### [Your task]
Transcribe the listing in full, excluding any pictures.

__________

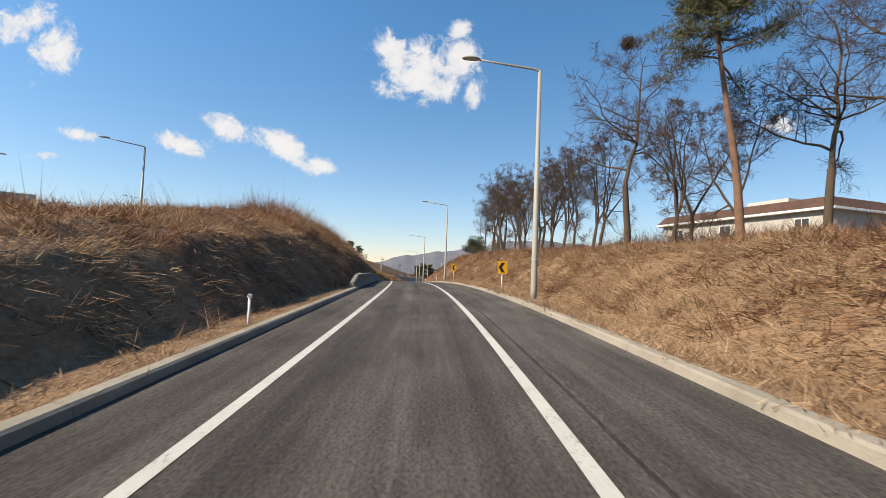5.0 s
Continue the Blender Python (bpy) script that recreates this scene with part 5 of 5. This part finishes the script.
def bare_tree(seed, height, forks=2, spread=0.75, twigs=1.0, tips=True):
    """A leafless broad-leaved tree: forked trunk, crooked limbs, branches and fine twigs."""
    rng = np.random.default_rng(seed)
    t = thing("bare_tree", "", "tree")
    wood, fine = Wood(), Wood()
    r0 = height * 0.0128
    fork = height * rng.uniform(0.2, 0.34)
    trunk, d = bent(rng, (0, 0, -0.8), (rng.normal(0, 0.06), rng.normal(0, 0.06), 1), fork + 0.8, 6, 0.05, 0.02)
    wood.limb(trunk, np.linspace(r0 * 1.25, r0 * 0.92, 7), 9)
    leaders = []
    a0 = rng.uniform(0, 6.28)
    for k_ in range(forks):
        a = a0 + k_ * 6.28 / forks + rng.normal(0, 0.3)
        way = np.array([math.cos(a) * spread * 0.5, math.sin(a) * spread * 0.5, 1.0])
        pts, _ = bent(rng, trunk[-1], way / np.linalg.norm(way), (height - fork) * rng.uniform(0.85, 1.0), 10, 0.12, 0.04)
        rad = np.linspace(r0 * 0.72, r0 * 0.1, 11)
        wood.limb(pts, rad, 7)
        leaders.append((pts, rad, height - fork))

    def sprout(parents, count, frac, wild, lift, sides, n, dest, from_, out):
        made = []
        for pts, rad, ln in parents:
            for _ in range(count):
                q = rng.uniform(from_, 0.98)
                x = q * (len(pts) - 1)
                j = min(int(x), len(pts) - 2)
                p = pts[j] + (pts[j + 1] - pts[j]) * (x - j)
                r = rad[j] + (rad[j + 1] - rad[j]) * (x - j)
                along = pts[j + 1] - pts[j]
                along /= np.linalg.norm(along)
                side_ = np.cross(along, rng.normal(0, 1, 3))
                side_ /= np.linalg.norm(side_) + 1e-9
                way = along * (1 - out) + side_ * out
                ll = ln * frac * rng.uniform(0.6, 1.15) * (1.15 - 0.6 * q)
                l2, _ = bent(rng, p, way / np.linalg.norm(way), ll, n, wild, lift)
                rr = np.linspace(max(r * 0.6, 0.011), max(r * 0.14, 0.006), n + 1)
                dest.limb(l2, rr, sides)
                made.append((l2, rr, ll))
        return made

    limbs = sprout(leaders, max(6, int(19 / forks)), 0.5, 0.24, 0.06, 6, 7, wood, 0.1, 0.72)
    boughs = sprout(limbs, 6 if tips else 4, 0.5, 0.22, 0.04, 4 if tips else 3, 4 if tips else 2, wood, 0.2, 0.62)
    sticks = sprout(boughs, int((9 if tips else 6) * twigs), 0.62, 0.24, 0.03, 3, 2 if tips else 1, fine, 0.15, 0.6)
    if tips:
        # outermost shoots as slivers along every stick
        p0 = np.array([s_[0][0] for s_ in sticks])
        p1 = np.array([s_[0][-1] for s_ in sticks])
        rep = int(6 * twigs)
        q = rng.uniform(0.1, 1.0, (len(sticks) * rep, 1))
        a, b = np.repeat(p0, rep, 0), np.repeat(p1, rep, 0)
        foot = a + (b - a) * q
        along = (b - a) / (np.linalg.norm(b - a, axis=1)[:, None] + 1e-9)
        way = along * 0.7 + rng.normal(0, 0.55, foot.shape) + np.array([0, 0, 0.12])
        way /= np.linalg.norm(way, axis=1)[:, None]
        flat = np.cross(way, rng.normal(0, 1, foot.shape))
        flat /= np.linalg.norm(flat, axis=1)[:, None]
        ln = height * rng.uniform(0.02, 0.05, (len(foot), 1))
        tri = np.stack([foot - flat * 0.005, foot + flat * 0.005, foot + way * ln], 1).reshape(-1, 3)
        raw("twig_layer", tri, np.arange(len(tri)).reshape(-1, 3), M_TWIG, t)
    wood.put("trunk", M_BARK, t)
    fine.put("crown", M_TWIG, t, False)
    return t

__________

### [Solution below]
5.0 s
Continue the Blender Python (bpy) script that recreates this scene with part 5 of 5. This part finishes the script.
def bare_tree(seed, height, forks=2, spread=0.75, twigs=1.0, tips=True):
    """A leafless broad-leaved tree: forked trunk, crooked limbs, branches and fine twigs."""
    rng = np.random.default_rng(seed)
    t = thing("bare_tree", "", "tree")
    wood, fine = Wood(), Wood()
    r0 = height * 0.0128
    fork = height * rng.uniform(0.2, 0.34)
    trunk, d = bent(rng, (0, 0, -0.8), (rng.normal(0, 0.06), rng.normal(0, 0.06), 1), fork + 0.8, 6, 0.05, 0.02)
    wood.limb(trunk, np.linspace(r0 * 1.25, r0 * 0.92, 7), 9)
    leaders = []
    a0 = rng.uniform(0, 6.28)
    for k_ in range(forks):
        a = a0 + k_ * 6.28 / forks + rng.normal(0, 0.3)
        way = np.array([math.cos(a) * spread * 0.5, math.sin(a) * spread * 0.5, 1.0])
        pts, _ = bent(rng, trunk[-1], way / np.linalg.norm(way), (height - fork) * rng.uniform(0.85, 1.0), 10, 0.12, 0.04)
        rad = np.linspace(r0 * 0.72, r0 * 0.1, 11)
        wood.limb(pts, rad, 7)
        leaders.append((pts, rad, height - fork))

    def sprout(parents, count, frac, wild, lift, sides, n, dest, from_, out):
        made = []
        for pts, rad, ln in parents:
            for _ in range(count):
                q = rng.uniform(from_, 0.98)
                x = q * (len(pts) - 1)
                j = min(int(x), len(pts) - 2)
                p = pts[j] + (pts[j + 1] - pts[j]) * (x - j)
                r = rad[j] + (rad[j + 1] - rad[j]) * (x - j)
                along = pts[j + 1] - pts[j]
                along /= np.linalg.norm(along)
                side_ = np.cross(along, rng.normal(0, 1, 3))
                side_ /= np.linalg.norm(side_) + 1e-9
                way = along * (1 - out) + side_ * out
                ll = ln * frac * rng.uniform(0.6, 1.15) * (1.15 - 0.6 * q)
                l2, _ = bent(rng, p, way / np.linalg.norm(way), ll, n, wild, lift)
                rr = np.linspace(max(r * 0.6, 0.011), max(r * 0.14, 0.006), n + 1)
                dest.limb(l2, rr, sides)
                made.append((l2, rr, ll))
        return made

    limbs = sprout(leaders, max(6, int(19 / forks)), 0.5, 0.24, 0.06, 6, 7, wood, 0.1, 0.72)
    boughs = sprout(limbs, 6 if tips else 4, 0.5, 0.22, 0.04, 4 if tips else 3, 4 if tips else 2, wood, 0.2, 0.62)
    sticks = sprout(boughs, int((9 if tips else 6) * twigs), 0.62, 0.24, 0.03, 3, 2 if tips else 1, fine, 0.15, 0.6)
    if tips:
        # outermost shoots as slivers along every stick
        p0 = np.array([s_[0][0] for s_ in sticks])
        p1 = np.array([s_[0][-1] for s_ in sticks])
        rep = int(6 * twigs)
        q = rng.uniform(0.1, 1.0, (len(sticks) * rep, 1))
        a, b = np.repeat(p0, rep, 0), np.repeat(p1, rep, 0)
        foot = a + (b - a) * q
        along = (b - a) / (np.linalg.norm(b - a, axis=1)[:, None] + 1e-9)
        way = along * 0.7 + rng.normal(0, 0.55, foot.shape) + np.array([0, 0, 0.12])
        way /= np.linalg.norm(way, axis=1)[:, None]
        flat = np.cross(way, rng.normal(0, 1, foot.shape))
        flat /= np.linalg.norm(flat, axis=1)[:, None]
        ln = height * rng.uniform(0.02, 0.05, (len(foot), 1))
        tri = np.stack([foot - flat * 0.005, foot + flat * 0.005, foot + way * ln], 1).reshape(-1, 3)
        raw("twig_layer", tri, np.arange(len(tri)).reshape(-1, 3), M_TWIG, t)
    wood.put("trunk", M_BARK, t)
    fine.put("crown", M_TWIG, t, False)
    return t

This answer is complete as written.